If this town is not entirely Italian (and it isn't, it's Venetian, an identifiably distinct nationality maintained through a thousand years of independence and only taken into the Italian fold in 1865), it is secondarily American. I have yet to unearth a fellow Canuck and I've only met a couple of furtive Brits (one of them married to an American). Otherwise, there are fellowship-endowed scholars from Williams (Baltimore?), Brown (Maryland?) and even junior colleges across the States you never heard of; there are casually super-rich New Yorkers who talk about the good year they had last and the money markets they are in and the SUVs they drive and the horse farms they keep in Connecticut and how they hate being married; inheritees from who-knows-what potentate families; trying-to-be-anonymous movie/rock/art/opera/writing stars who just want to have a long vacation or residence and not sign autographs; free-agent academics making a criminal living (US $120,000. per year plus, tax free!) doing art/architecture/history tours of the town for their rich countrymen; aging and aged debutantes who saw Venice in 1960, grabbed a marriable Italian and never left the place; fugitives who don't want to talk about it; earnest young women who earned enough money at The Gap to afford a year in Europe and just want to learn about art and not be hit on; and imperious Italians with US connections via family or investment who speak some Inglese and would oversee these pretenders from elsewhere who would dare to pronounce on the art and culture of their own sacred milieu.

They are a nasty crew. Ferociously bright, they are the type who pick up enough Italian in a weekend to give even the vilest hotel desk clerk whatfor when overcharged on a bill (you have to check addition closely), and above all they know their art - all of it: mediaeval, renaissance, baroque, impressionist, pre-Raf, modern, and all the ones in between - and they suffer no charlatans. I have been attending a favourite haunt of the Venetian ex-pat, the lectures at the Circolo Italo-Britannico, an English-speakers' social club wherein casually visiting professors get to put in their fifty minutes of pap and then claim the trip as a business expense and put the presentation on their CV to impress non-traveled innocents who don't know that it is nothing more than an art-history burlesque, meant largely for belly-laugh inside-joke entertainment, a picking-round for the ultra-critics in the crowd, a postmortem hilarity-topic for excessive drinks in the cafe afterward. There is cruelty. I've seen dog fights with more gnashing, tearing grace.
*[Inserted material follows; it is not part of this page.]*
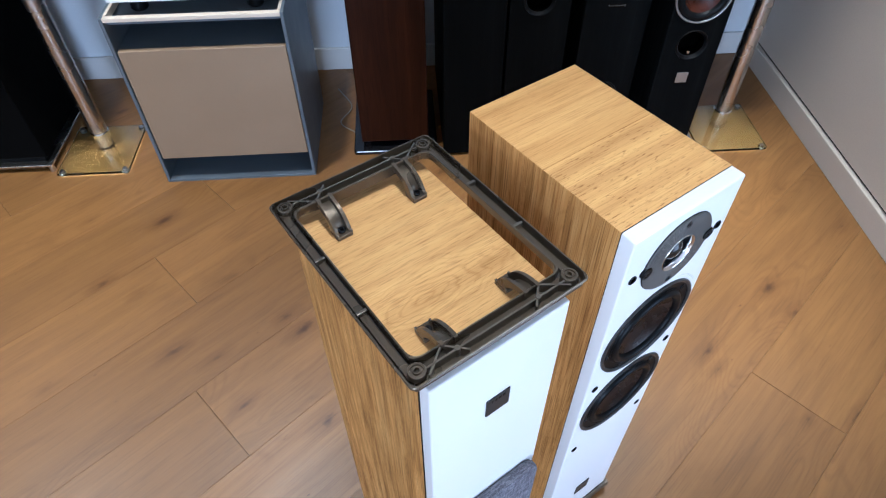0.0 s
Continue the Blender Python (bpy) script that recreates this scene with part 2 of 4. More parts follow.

This last, the lacerating criticism extant in the very air in the Veneto, despite the spraying blood, is good for my soul. Always characterized the black-hearted ogre-critic by many who put in time with me in the creative writing classes of the 1970's and 1980's, and who read me in The Sun, the Straight, The Vancouver Review, the whatever-you-found-me-in (I can't remember anymore, okay?), it sure is good to find people willing to call a spade blacker than even me. They have had some presentations at the Circolo they absolutely hated, and various members are not shy about telling anyone why and wherefore, hilariously, drunkenly, dead-eyed and unappologetically. I guess that's what coming to art-central gets you. Laughs and danger.

***

Speaking of justice, guess who got busted on the Vaporetto the other day. The Todd-ster. Yup, he's convicted, down the river (or Canale), marked, sent up, shut down, roped and tied, ranked and guzzled by that noble corps of lawperson, the ACTV (Venice Transit Authority) biglietto-brigade.

They apparently cased him during a little-used sailing on the not-so-busy Canale di Canereggio and got him between stops when there was no escape. As noted earlier in these pages, Todd's plan in such an event was to plead a kind of gringo ignorance and cheerfully pay the fare and/or the fine (if they were real jerks). Well, twenty-six thousand lira later he was given the bum's rush off that boat and more or less encouraged never the float his American ass on the Venetian transit system again. According to old Veneto-hands at the Circolo, once you get busted, your M.O. travels among the inspectors, your likeness gets known the level of legend, and they can tell by the desperate look in our eyes and the way you prance aboard trying to act Venetian that you are not one of the real people. Once you're marked, you might as well get used to walking (It's not so bad, the whole place is no bigger than the West End and downtown.) or get your own rowboat. Even at that, the gondoliers would probably have you taken out by way of the lupo (sawed-off shotgun) during some anonymous midnight rather than have you clog up the waterways in what is already the marine equivalent of O'Hare airport on the average Xmas eve.

If my man Todd doesn't watch out I'll have to relay the terrible news to the registrar or somebody at the University of Cincinnati or somewhere that our friend Todd is confined naked in some freezing putrid Venetian cellar. Until then he's a free man, but marked.

***

Hey if you think my violent imagery is a little much just delve into the history of Venice. The biggest, prettiest place here, the Piazzetta in front of the Doge's Palace (one of the best art galleries in Europe) and tail end of perhaps the grandest piazza in the world (Napoleon termed it the greatest drawing room in Europe) San Marco, essentially the centre of town, was the location of some of the most gruesome, depraved, downright not-nice acts of human desecration written into history. Anybody who offended anybody in a position of power was as usual the first in line of beheadings, hangings, drawing-and-quarterings, burnings, pilloryings (followed by execution), detongue-ings, delimbings, blindings, floggings (for first offenders), tearings apart by wild dogs, tramplings by horses, shootings (with arrows), beatings and public ridicule. The worst thing to do was to be against the state and strive for individuality to the point of self-aggrandisation. There are no statues of individuals in this city of art (mostly painting, not much sculpture) before the eighteenth century (with only a couple of exceptions that have to do with terrific wealth and patronage).